Indicate only the number of lines in the listing below in which the word "given" appears.

Start of Supplied data

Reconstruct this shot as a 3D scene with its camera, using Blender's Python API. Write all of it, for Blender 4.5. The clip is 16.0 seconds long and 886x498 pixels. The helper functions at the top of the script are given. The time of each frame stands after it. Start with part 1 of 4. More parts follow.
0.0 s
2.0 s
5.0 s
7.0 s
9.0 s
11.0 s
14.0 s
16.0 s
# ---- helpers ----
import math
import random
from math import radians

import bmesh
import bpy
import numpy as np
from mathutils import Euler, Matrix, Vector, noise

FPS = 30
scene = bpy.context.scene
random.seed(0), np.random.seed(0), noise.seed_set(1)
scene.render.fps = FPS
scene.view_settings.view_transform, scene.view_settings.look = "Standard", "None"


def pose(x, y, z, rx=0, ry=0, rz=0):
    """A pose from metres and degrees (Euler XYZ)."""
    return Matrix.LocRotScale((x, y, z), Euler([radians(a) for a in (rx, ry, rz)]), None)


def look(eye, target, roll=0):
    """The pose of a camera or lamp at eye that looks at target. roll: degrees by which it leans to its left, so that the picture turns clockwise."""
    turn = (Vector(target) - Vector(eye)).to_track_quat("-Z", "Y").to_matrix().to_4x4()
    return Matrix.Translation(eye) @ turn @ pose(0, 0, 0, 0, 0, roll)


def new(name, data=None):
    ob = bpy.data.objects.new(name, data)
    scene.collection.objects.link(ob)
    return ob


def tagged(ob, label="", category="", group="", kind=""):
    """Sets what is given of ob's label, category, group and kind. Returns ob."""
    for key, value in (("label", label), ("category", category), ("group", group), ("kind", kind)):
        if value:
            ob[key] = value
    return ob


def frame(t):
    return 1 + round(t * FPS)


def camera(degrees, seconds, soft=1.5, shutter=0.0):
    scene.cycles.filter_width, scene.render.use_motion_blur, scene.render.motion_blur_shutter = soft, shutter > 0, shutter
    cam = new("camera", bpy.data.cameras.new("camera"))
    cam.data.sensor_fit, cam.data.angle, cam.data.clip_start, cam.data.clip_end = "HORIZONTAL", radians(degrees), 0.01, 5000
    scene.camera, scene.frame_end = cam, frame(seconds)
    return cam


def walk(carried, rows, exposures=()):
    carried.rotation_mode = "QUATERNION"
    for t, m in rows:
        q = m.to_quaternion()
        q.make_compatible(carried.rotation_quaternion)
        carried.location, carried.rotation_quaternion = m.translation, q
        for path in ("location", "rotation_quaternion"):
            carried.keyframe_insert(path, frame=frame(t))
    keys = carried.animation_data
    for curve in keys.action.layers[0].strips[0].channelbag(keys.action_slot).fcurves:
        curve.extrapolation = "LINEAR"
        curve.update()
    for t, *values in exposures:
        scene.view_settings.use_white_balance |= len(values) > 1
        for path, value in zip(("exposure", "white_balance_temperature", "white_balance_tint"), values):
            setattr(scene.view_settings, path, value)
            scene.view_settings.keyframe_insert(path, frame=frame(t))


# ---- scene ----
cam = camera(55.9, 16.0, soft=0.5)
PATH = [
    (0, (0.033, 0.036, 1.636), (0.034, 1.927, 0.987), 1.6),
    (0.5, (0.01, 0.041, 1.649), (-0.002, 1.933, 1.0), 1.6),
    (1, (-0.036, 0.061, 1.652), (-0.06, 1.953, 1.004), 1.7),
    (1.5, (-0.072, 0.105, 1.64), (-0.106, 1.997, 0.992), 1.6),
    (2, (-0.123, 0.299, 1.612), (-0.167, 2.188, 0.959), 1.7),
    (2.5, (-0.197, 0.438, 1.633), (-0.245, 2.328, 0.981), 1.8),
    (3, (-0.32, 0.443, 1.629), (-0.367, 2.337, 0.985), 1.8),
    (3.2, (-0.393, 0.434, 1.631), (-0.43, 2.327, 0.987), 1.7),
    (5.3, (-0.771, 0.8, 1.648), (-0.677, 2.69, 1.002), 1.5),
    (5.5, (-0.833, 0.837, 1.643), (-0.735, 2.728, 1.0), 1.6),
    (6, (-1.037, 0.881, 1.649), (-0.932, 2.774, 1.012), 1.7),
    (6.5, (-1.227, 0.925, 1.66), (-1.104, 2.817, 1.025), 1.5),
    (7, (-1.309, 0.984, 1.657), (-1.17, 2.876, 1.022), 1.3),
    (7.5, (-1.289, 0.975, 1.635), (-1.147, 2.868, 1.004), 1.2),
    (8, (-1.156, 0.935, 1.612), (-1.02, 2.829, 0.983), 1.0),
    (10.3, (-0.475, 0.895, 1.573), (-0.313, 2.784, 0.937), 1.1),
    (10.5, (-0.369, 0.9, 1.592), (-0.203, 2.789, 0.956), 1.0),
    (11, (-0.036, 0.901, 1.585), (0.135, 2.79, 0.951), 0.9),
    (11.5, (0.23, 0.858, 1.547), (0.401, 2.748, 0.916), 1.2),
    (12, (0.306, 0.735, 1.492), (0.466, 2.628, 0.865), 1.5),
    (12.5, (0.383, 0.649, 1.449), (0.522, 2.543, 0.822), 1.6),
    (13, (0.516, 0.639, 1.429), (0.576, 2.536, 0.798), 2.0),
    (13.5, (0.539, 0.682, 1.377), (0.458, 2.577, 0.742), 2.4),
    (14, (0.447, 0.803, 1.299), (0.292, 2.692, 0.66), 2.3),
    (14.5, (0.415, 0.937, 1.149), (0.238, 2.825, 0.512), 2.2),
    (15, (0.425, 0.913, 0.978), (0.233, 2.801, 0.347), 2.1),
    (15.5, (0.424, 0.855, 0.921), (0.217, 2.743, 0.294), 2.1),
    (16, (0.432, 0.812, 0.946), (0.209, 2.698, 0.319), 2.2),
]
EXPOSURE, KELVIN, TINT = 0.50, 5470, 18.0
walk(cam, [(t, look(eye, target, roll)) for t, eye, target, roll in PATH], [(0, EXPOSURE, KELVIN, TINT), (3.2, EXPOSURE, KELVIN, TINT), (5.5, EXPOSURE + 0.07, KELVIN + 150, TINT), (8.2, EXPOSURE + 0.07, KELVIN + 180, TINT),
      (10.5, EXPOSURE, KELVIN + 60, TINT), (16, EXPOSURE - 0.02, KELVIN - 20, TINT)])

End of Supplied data

Result for this exercise
2